Group Normalization
This module provides some code to experiment with group normalization, as described in this paper, and to compare it with some other normalization methods with simple experiments.
Reference:
Group Normalization, Yuxin Wu, Kaiming He,
arXiv preprint arXiv:1803.08494 (2018)
Install
The module is easiest to install with the vl_contrib
package manager:
vl_contrib('install', 'mcnGroupNorm') ;
vl_contrib('setup', 'mcnGroupNorm') ;
The implementation of the vl_nngnorm
function, together with an implementation of batch renormalization can be found in mcnExtraLayers. The example experiments use the autonn module (although this is not required to use the vl_nngnorm
function).
vl_contrib('install', 'mcnExtraLayers') ;
vl_contrib('setup', 'mcnExtraLayers') ;
vl_contrib('install', 'autonn') ;
vl_contrib('setup', 'autonn') ;
Experiments
To explore the effect of group normalization, we can run some simple experiments on MNIST and compare with competing approaches to feature normalization (here we compare against batch normalization and batch renormalization). In the original paper ImageNet is used (so MNIST experiments should be taken with an appropriately large bucket of salt). The experiments below are based on modifying a simple LeNet (see mnist_feat_norm.m for architecture configuration).

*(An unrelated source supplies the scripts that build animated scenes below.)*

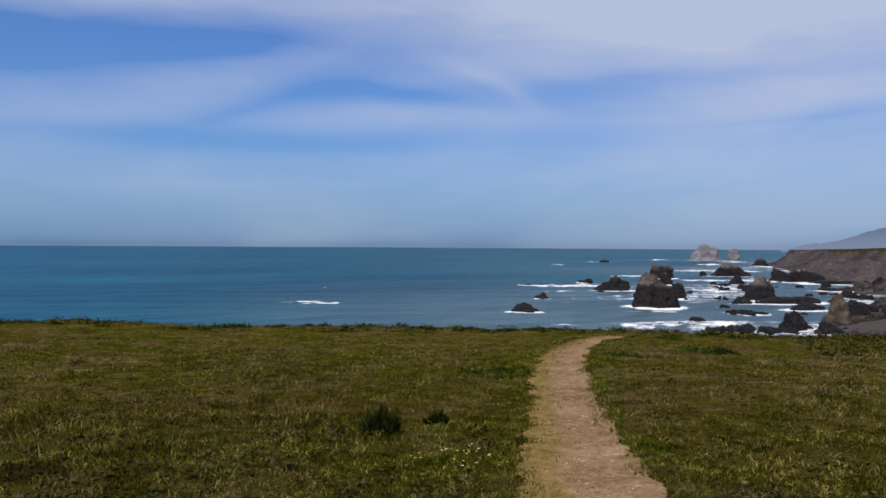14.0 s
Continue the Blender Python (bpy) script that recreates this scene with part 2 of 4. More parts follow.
    z = np.where(sd > 0, top, np.where(t < 1, face, foot))
    soil = np.clip((point * (0.98 + 0.22 * smooth(-az, 3, 7)) + 0.85 * knoll) * np.exp(-((sd - 1.9) / 0.8) ** 2) * (1.0 + 0.6 * fbm(x / 1.6, y / 1.6, 3, 27)), 0, 1)
    return z, sd, soil


def ground_z(x, y):
    return float(land(np.array([x]), np.array([y]))[0][0])


# ---------------------------------------------------------------- materials
def material(name, build):
    m = bpy.data.materials.new(name)
    m.use_nodes = True
    n = Nodes(m.node_tree)
    n.add("OutputMaterial", {0: build(n)})
    return m


def shader(n, color, rough, bump=None, strength=0.5, distance=0.05, **more):
    ins = {"Base Color": color if not isinstance(color, tuple) else (*color, 1), "Roughness": rough}
    if bump is not None:
        ins["Normal"] = n.add("Bump", {"Strength": strength, "Distance": distance, "Height": bump}).outputs[0]
    ins.update(more)
    return n.add("BsdfPrincipled", ins).outputs[0]


def place_of(n):
    return n.add("NewGeometry").outputs["Position"]


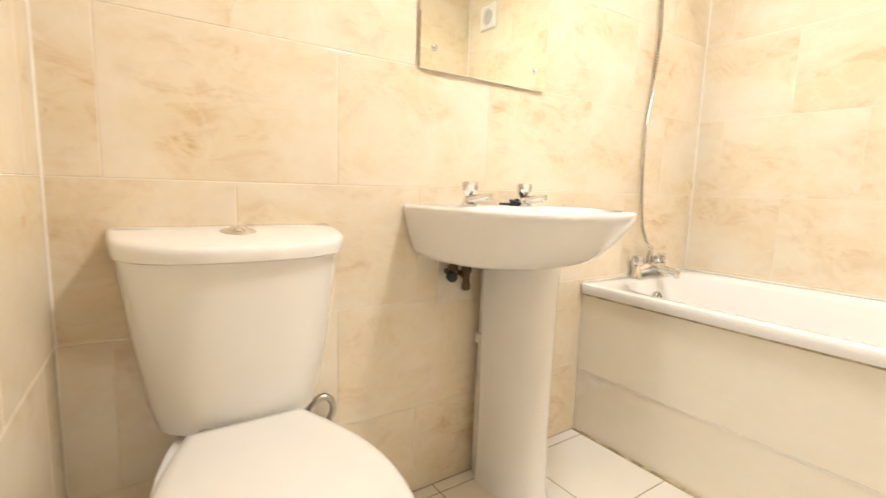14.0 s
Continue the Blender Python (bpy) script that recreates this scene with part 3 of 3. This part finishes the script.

In all experiments, the baseline (no feature normalization, minibatch size 256
) is trained with a learning rate of 0.001
(higher learning rates without normalization tend to cause the gradients to become unstable), while each feature normalized method uses a learning rate of 0.01
. As the batch size is reduced, the learning rate is scaled linearly, following the approach described here. It's almost certainly possible to obtain better performance than reported here with better hyperparam tuning. However, the purpose of these experiments is simply to get a sense of the stability of the methods. Batch renormalization uses the parameters recommended by the paper (e.g. an alpha = 0.01
- see example/mnist_feat_norm_exp1.m
for the details).
As a more general note, these experiments are fairly preliminary (i.e. may contain mistakes, so corrections are welcome).
Batch size 256
Each of the feature normalization methods perform comparably aagainst the unnormalized baseline, which supports the claim that group norm can achieve similar performance to batch norm at moderate batch sizes.
Batch size 128
Next we drop the batch size to 128
and we see renormalization hinting at a modest improvement over standard batch normalization, but we also see that the advantages of normalizing have been reduced.
Batch size 64
Dropping the batch size further to 64
, we see this effect repeated:
Batch size 32
Batch size 16
The baseline tends to diverge, unless the learning rate is extremely low.
Batch size 4
In the "very small" minibatch regime, batch normalization soon becomes unstable. This is the problem that batch renormalization was designed to fix. Group norm remains stable.
Batch size 2
At a batch size of 2, under the learning parameters described above, only group norm converges (the gradients of the other networks explode on the first epoch).
Batch size 1
The same is true at a batch size of 1 (note that to save time, these networks were only trained for 10
epochs).
Notes for group normalization
The implementation is fairly simple (code here). The details are described in this paper.
Notes for batch renormalization
The motivation for batch renormalization is to fix the issues that batch normalization can exhibit when training with small minibatches (or minibatches which do not consist of independent samples). Recall that to perform batch normalization, features are normalised with using the statistics of the current minibatch during training:
Batch Normalization:
x_hat_i = (x_i - mu_B) / sigma_B
y_i = gamma * x_hat_i + beta
where
gamma := per-channel gain
beta := per-channel bias
mu_B := minibatch mean
sigma_B := minibatch standard deviation
To perform batch renormalization we make a small modification to this approach by normalizing instead with a mixture of the minibatch statistics and a rolling estimate of the feature statistics over many minibatches:
Batch Renormalization:
x_hat_i = ((x_i - mu_B) / sigma_B) * r + d
y_i = gamma * x_hat_i + beta
where
r := mu_B / mu
d := (mu_B - mu) / sigma
mu := rolling average of minibatch mean
sigma := rolling average of minibatch standard deviation
The goal of these additional terms is to reduce the dependence of the normalisation on the current minibatch. If r = 1
and d = 0
, then batch renormalization simply performs standard batch normalization. In practice, the values of r
and d
can jump around quite a lot, particularly near the start of training. The solution proposed in the paper is to clip these values:
r := clip( mu_B / sigma, [1/r_max, r_max])
d := clip( (mu_B - mu) / sigma, [-d_max, d_max])
where
clip(x, [a b]) := max(min(x, b), a)
r_max := a hyperparameter chosen to constrain r
d_max := a hyperparameter chosen to constrain d
During training, the layer is initialised with r_max = 1, d_max = 0
(matching standard batch norm). These values are gradually relaxed over time.